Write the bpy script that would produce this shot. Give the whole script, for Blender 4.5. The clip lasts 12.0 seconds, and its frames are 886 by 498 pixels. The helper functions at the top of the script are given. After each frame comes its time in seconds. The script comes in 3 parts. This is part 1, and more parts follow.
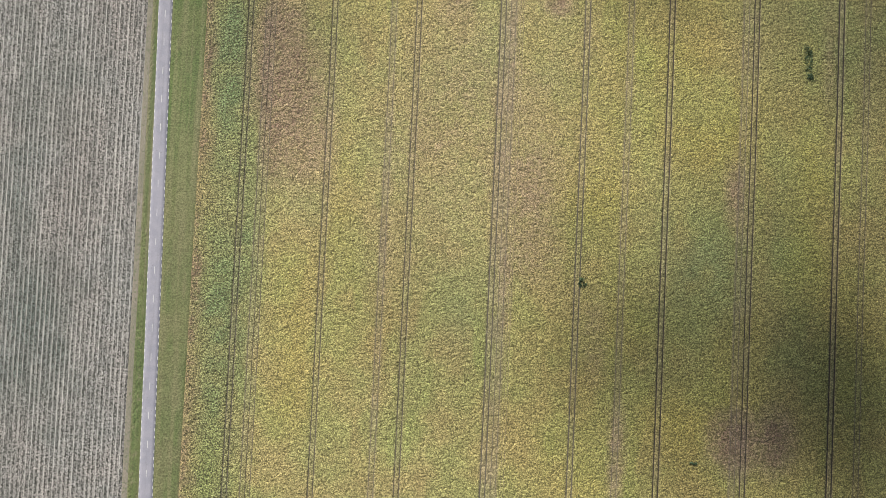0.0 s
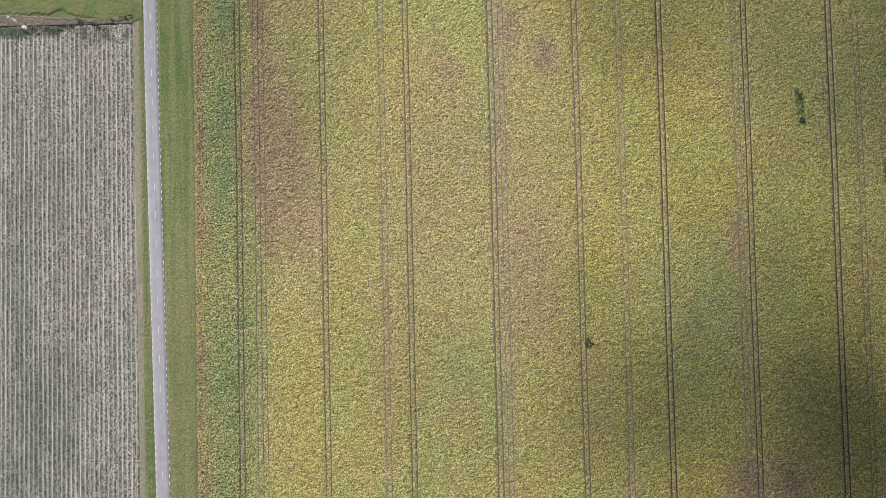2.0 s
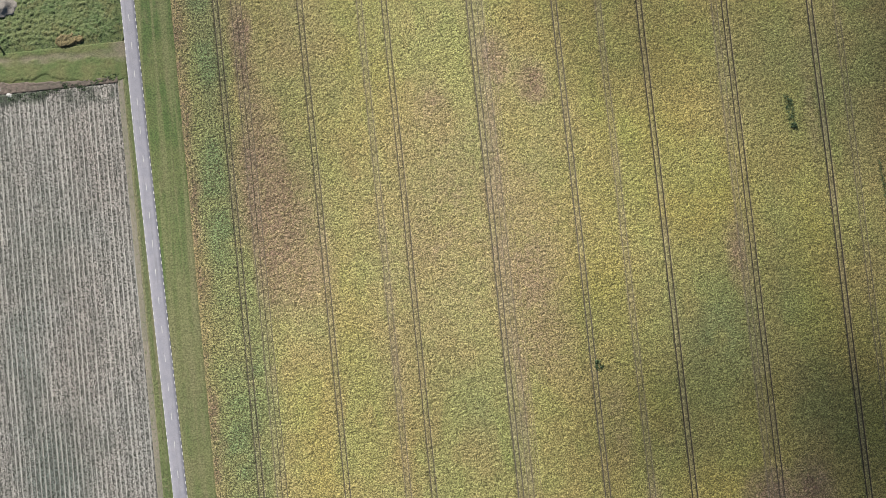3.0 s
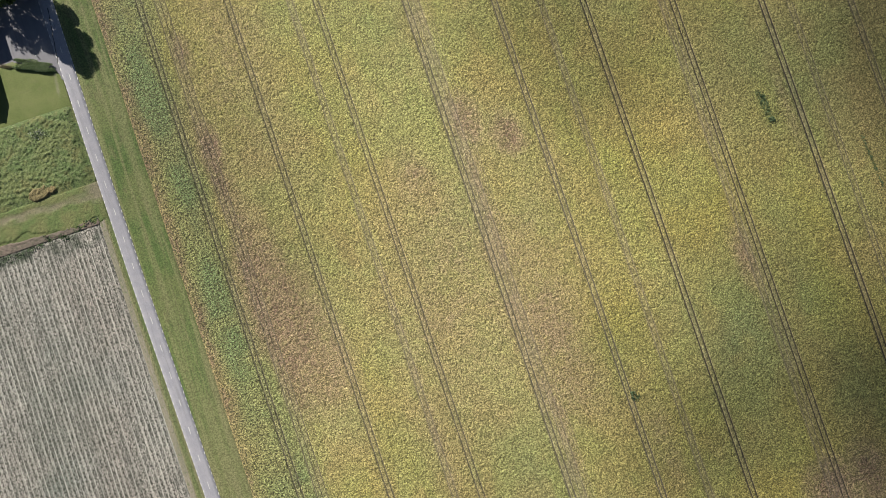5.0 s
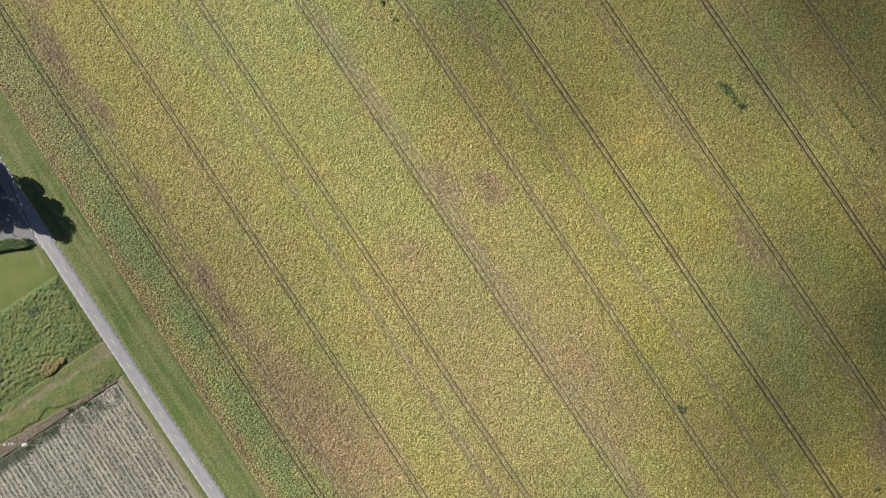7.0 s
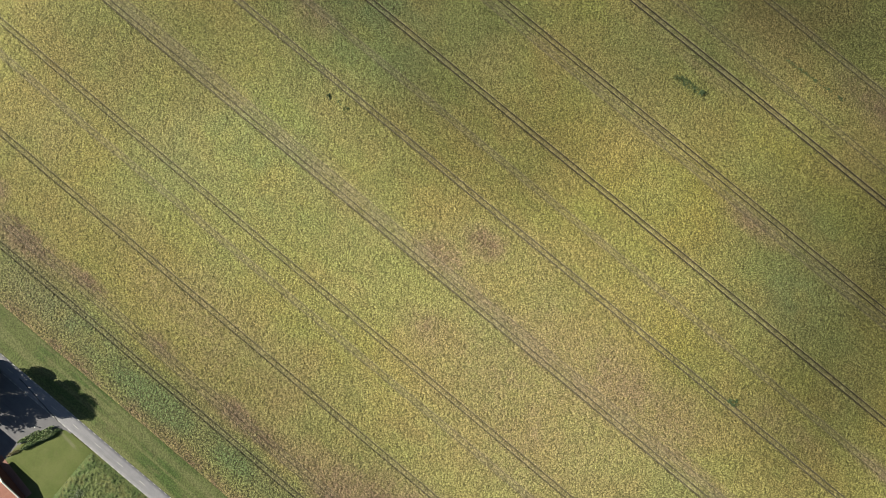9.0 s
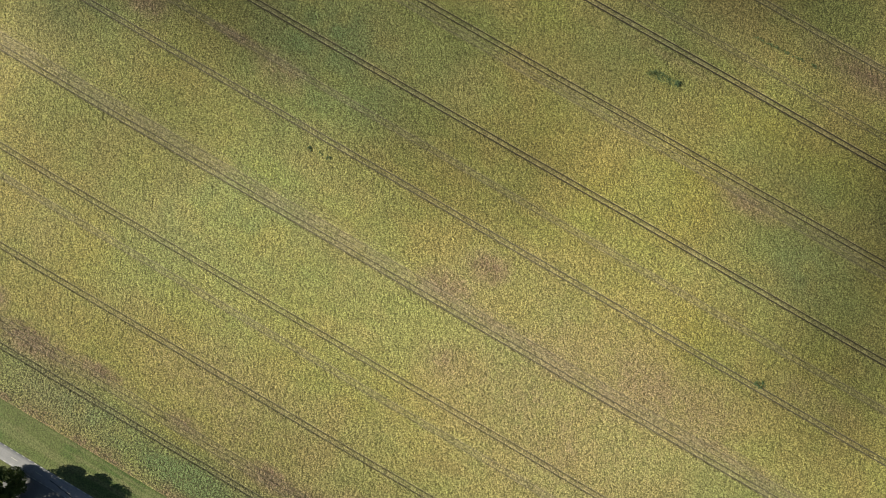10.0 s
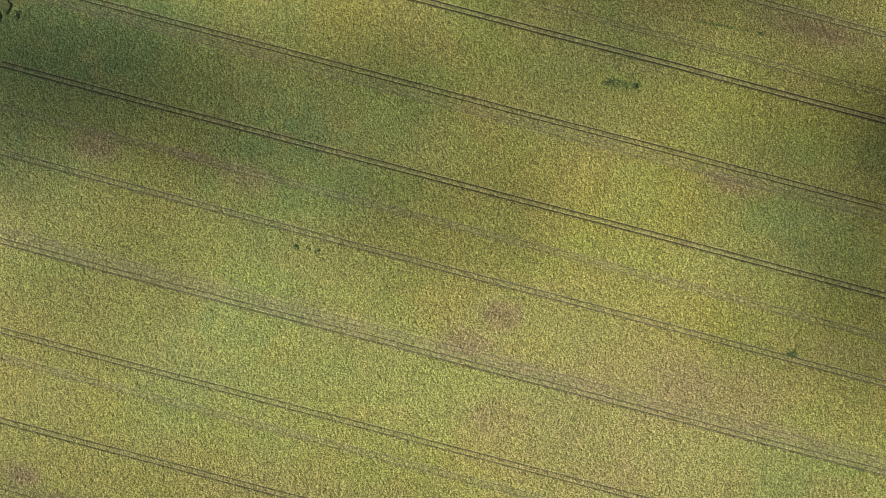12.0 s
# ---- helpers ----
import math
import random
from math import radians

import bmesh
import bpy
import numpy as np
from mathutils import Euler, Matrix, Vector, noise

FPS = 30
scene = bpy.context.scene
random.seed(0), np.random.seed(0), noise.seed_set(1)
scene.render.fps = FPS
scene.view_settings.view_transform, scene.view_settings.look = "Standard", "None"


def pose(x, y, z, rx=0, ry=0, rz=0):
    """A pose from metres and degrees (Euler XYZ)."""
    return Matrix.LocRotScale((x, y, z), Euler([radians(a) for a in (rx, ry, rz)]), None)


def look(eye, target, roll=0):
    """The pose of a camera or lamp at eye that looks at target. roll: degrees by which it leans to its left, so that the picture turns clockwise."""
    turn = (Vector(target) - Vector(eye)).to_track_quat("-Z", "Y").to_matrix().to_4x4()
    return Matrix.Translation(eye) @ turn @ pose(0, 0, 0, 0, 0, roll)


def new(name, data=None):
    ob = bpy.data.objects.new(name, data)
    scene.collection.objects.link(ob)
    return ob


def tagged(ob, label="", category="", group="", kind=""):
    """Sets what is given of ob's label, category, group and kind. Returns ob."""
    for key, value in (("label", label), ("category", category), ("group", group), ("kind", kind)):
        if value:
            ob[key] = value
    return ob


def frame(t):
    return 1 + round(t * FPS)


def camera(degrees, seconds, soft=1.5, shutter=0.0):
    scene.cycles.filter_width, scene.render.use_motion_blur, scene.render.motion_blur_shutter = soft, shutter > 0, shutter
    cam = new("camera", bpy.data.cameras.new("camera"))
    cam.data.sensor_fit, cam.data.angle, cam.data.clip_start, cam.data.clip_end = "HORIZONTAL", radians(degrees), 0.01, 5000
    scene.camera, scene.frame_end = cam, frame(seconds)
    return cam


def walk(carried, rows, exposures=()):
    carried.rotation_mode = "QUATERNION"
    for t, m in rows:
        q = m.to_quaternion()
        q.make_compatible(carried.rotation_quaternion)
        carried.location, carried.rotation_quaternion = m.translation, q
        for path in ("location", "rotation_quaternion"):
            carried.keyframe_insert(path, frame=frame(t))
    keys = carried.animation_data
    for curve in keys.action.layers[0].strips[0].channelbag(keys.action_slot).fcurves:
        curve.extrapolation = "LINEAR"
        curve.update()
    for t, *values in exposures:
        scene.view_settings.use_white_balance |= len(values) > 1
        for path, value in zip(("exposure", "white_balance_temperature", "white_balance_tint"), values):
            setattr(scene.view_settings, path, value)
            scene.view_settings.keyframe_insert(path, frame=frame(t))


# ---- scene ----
cam = camera(71.1, 12.0, soft=0.65)
PATH = [
    (0, pose(89.238, -2.642, 262.401, 1.7323, 0.3850, 2.7701)),
    (0.5, pose(88.905, 4.523, 262.430, 1.7663, 0.3990, 2.7844)),
    (1, pose(88.567, 11.717, 262.425, 1.7855, 0.4215, 2.4494)),
    (1.5, pose(88.243, 18.969, 262.383, 1.7384, 0.4309, 1.3592)),
    (2, pose(87.997, 26.278, 262.324, 1.7382, 0.4590, -1.2256)),
    (2.5, pose(87.851, 33.613, 262.295, 1.7065, 0.4686, -3.3820)),
    (3, pose(87.773, 41.023, 262.294, 1.6586, 0.4867, -5.8502)),
    (3.2, pose(87.776, 44.031, 262.300, 1.6725, 0.4739, -7.0457)),
    (4.8, pose(88.034, 68.411, 262.368, 1.4033, 0.2219, -17.1829)),
    (5, pose(88.286, 71.391, 262.380, 1.4154, 0.1659, -18.5184)),
    (5.5, pose(89.500, 78.649, 262.445, 1.3897, 0.0835, -21.7719)),
    (6, pose(91.319, 85.663, 262.491, 1.4545, 0.0439, -25.4419)),
    (6.5, pose(93.697, 92.382, 262.495, 1.4445, 0.0542, -29.6221)),
    (7, pose(96.618, 98.729, 262.479, 1.5218, 0.0938, -33.5779)),
    (7.2, pose(97.991, 101.104, 262.459, 1.5680, 0.1096, -35.0580)),
    (8.8, pose(110.563, 118.799, 261.809, 1.9209, 0.3076, -48.6236)),
    (9, pose(112.288, 120.883, 261.780, 1.8980, 0.3192, -50.1841)),
    (9.5, pose(116.975, 125.769, 261.705, 1.8889, 0.3596, -54.8681)),
    (10, pose(122.065, 130.289, 261.640, 1.8672, 0.3893, -59.7387)),
    (10.5, pose(127.511, 134.449, 261.583, 1.7614, 0.3455, -63.1729)),
    (11, pose(133.257, 138.279, 261.526, 1.6104, 0.2645, -67.5787)),
    (11.5, pose(139.174, 141.882, 261.464, 1.4868, 0.0848, -71.4814)),
    (12, pose(145.168, 145.380, 261.394, 1.4429, -0.1518, -75.2525)),
]
LIGHT = [(0.0, 1.02, 6500, 10), (3.2, 1.05, 6500, 9), (5.5, 1.04, 6900, 6), (8.8, 0.98, 7300, 1), (10.0, 0.96, 7600, -3), (12.0, 0.96, 7700, -14)]
walk(cam, PATH, LIGHT)

# ---- light ----
SUN_ELEVATION, SUN_WAY = radians(29.5), Vector((0.40, -0.92, 0)).normalized()   # the way that shadows fall
world = bpy.data.worlds.new("sky")
scene.world = world
world.use_nodes = True
sky = world.node_tree.nodes.new("ShaderNodeTexSky")
sky.sky_type, sky.sun_disc = "NISHITA", False
sky.sun_elevation, sky.sun_rotation = SUN_ELEVATION, math.atan2(-SUN_WAY.x, -SUN_WAY.y)
sky.dust_density, sky.ozone_density = 0.8, 2.5
back = world.node_tree.nodes["Background"]
back.inputs[1].default_value = 0.03
world.node_tree.links.new(sky.outputs[0], back.inputs[0])
sun = new("sun", bpy.data.lights.new("sun", "SUN"))
sun.data.energy, sun.data.angle, sun.data.color = 4.9, radians(0.53), (1.0, 0.95, 0.87)
SUN_DOWN = Vector((*(SUN_WAY.xy * math.cos(SUN_ELEVATION)), -math.sin(SUN_ELEVATION)))
sun.matrix_world = look((0, 0, 400), Vector((0, 0, 400)) + SUN_DOWN)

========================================

Search the material above for "Vector". Pull out each line where it shows up.

WORKED ANSWER —
from mathutils import Euler, Matrix, Vector, noise
    turn = (Vector(target) - Vector(eye)).to_track_quat("-Z", "Y").to_matrix().to_4x4()
SUN_ELEVATION, SUN_WAY = radians(29.5), Vector((0.40, -0.92, 0)).normalized()   # the way that shadows fall
SUN_DOWN = Vector((*(SUN_WAY.xy * math.cos(SUN_ELEVATION)), -math.sin(SUN_ELEVATION)))
sun.matrix_world = look((0, 0, 400), Vector((0, 0, 400)) + SUN_DOWN)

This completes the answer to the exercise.